• AIM:
Determine the number of lines containing the word "objects". Reply with it and nothing else.

(begin)

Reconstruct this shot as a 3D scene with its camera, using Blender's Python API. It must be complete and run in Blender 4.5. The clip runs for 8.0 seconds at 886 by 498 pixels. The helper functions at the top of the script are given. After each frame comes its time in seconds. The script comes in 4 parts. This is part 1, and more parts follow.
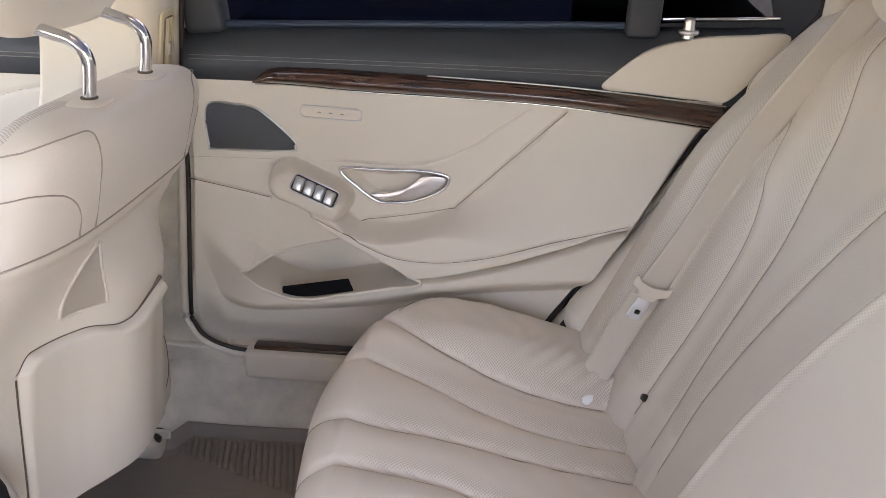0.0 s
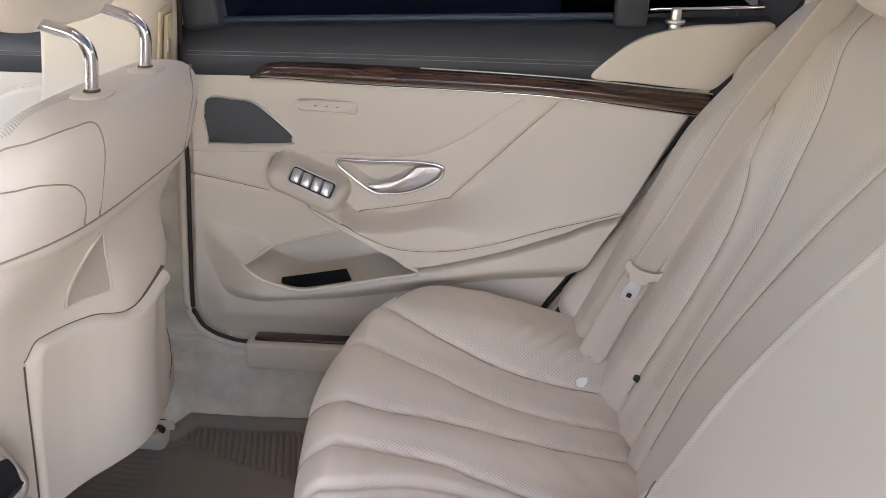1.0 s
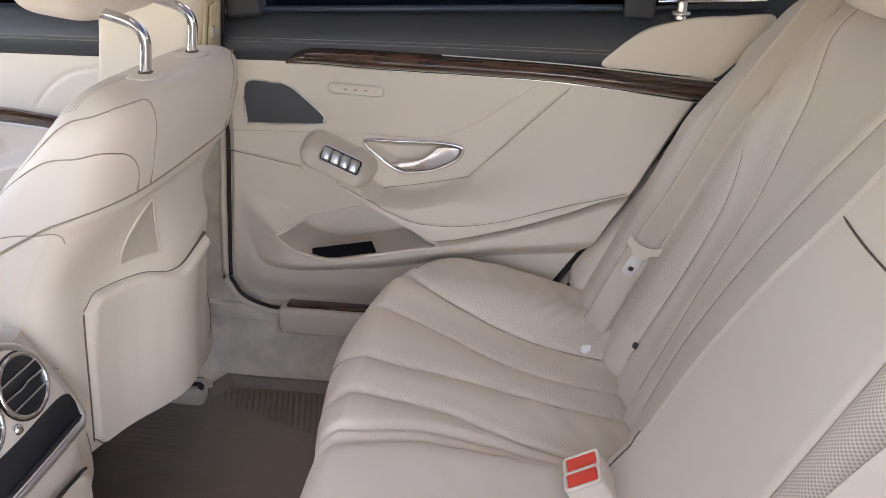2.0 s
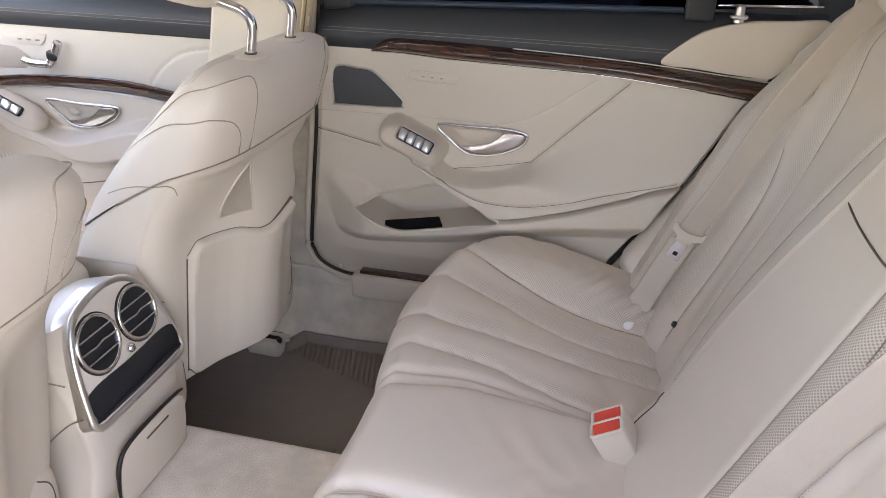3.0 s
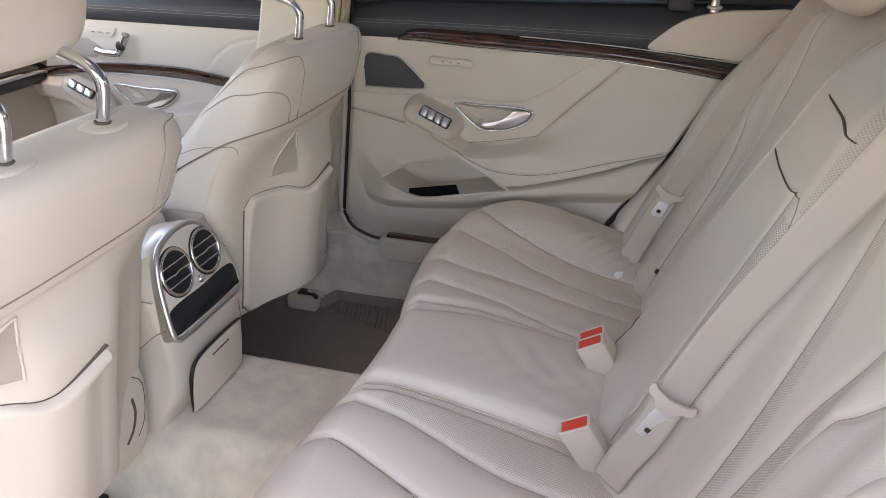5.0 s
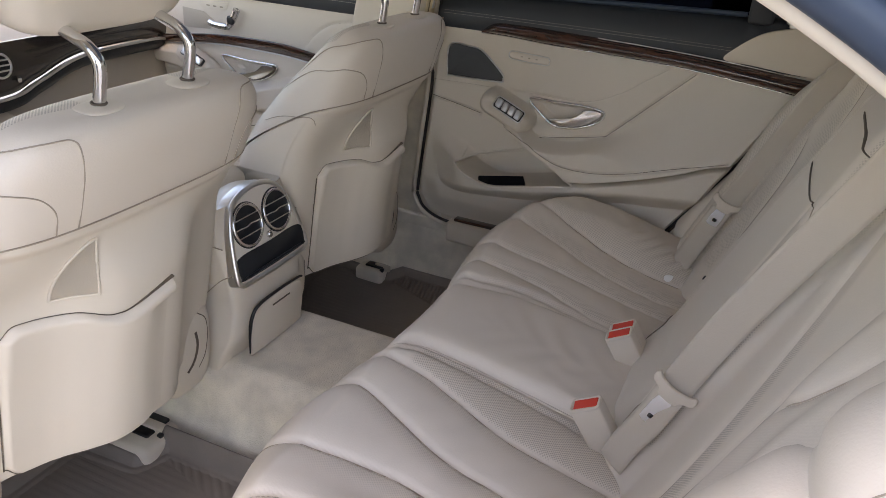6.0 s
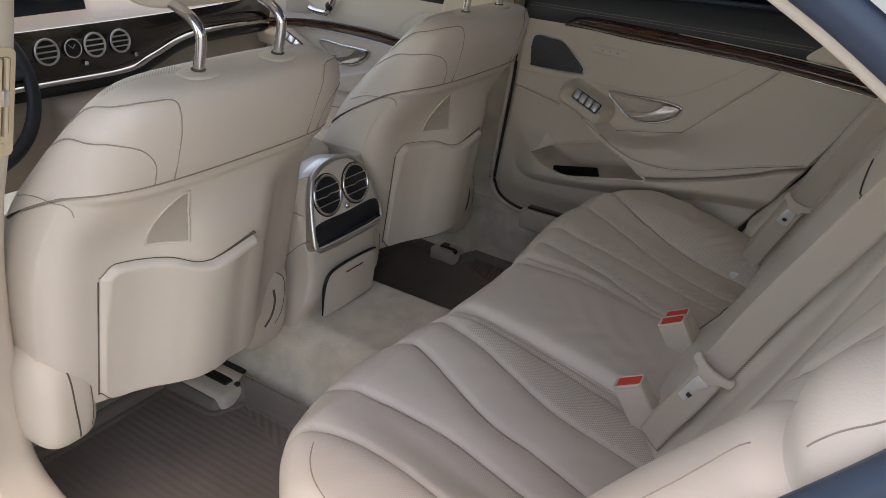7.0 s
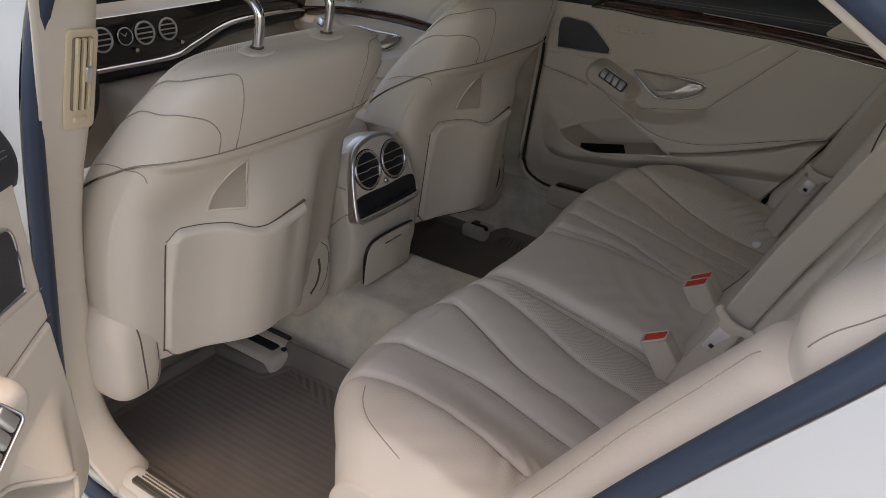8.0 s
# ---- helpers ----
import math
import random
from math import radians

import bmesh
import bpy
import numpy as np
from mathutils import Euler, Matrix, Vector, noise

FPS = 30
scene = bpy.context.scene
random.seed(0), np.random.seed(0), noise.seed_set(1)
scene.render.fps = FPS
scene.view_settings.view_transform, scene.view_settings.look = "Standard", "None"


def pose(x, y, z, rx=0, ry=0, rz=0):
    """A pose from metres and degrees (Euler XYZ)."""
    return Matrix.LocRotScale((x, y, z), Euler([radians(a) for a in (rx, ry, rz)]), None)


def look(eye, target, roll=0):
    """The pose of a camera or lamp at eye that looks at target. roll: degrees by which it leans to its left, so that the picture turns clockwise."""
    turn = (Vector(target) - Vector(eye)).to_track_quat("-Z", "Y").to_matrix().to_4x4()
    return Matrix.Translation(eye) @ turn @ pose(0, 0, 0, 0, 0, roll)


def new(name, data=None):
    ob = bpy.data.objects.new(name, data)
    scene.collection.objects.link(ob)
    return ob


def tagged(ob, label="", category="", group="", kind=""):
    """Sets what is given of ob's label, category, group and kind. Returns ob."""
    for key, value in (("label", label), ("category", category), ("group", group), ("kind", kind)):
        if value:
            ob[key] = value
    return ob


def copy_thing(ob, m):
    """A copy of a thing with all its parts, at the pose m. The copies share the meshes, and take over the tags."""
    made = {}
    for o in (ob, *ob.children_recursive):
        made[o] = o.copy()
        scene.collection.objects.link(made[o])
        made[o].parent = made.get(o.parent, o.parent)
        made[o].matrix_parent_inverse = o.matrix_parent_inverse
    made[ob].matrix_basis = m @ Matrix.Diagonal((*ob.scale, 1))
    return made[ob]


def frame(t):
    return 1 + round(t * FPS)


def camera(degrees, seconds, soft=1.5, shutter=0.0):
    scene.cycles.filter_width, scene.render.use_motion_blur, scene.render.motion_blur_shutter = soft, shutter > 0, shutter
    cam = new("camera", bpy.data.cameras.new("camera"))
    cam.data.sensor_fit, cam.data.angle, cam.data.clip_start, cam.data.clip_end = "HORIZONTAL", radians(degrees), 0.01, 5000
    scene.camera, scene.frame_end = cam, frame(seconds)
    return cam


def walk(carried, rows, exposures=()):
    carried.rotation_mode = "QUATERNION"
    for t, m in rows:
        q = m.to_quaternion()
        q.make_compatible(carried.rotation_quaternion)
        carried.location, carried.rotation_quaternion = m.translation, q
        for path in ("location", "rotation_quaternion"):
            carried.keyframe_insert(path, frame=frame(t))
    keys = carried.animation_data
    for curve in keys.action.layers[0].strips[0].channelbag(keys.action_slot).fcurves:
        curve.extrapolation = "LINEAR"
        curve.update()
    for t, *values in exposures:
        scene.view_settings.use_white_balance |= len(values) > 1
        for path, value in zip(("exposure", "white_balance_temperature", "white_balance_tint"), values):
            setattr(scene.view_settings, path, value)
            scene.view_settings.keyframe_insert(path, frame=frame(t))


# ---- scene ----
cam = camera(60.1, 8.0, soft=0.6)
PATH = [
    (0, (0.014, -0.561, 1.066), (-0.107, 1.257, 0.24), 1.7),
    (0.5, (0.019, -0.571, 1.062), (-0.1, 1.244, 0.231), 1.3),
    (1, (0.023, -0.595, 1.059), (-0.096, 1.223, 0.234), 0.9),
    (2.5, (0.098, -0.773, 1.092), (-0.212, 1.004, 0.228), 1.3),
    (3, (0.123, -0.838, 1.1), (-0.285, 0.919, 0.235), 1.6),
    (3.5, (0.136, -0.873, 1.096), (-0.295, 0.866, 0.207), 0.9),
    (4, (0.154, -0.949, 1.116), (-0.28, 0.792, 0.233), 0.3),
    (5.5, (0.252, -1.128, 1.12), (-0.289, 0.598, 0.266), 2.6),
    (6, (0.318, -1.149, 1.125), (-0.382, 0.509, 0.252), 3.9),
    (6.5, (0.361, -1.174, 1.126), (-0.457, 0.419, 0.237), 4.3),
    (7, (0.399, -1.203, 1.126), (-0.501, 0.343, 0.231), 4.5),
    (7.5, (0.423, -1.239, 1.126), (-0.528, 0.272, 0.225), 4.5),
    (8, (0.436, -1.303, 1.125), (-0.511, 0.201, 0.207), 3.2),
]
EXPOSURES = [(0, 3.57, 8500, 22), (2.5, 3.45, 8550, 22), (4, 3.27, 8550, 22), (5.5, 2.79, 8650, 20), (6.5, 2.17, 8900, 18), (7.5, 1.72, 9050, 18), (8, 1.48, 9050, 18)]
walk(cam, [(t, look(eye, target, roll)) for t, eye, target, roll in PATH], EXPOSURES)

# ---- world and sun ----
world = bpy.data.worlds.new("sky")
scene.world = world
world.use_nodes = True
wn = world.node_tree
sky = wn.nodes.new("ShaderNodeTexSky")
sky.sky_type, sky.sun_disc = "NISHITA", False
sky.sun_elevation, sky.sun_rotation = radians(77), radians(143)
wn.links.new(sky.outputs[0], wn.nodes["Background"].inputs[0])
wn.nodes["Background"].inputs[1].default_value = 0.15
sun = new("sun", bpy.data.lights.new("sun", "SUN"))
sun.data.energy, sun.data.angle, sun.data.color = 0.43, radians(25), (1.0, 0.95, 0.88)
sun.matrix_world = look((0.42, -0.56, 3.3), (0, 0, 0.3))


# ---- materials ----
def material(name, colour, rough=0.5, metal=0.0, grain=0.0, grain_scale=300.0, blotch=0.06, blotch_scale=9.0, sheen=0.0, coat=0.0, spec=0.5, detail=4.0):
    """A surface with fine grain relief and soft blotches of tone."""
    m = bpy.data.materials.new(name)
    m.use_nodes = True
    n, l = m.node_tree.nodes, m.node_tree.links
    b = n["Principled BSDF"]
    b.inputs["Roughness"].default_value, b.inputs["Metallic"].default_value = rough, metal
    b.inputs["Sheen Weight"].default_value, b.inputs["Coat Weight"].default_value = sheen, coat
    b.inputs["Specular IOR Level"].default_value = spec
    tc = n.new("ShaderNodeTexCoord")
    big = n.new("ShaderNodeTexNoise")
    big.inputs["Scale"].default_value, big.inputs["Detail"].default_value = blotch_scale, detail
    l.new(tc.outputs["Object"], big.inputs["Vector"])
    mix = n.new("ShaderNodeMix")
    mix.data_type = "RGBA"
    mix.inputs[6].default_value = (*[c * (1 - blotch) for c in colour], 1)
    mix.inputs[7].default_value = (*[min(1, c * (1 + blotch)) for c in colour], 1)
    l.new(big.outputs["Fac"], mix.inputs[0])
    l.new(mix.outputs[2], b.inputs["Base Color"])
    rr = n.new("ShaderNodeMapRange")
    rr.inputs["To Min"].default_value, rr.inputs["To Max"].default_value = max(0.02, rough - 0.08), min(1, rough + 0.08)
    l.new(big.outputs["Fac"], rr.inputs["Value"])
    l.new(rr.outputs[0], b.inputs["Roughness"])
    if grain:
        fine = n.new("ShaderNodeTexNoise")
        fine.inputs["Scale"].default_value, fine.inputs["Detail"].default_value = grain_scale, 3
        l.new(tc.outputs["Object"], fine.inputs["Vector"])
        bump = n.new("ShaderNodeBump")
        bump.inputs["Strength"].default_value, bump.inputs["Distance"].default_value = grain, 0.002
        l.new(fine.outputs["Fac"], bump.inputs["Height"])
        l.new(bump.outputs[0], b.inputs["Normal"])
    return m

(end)

• TASK SOLUTION:
3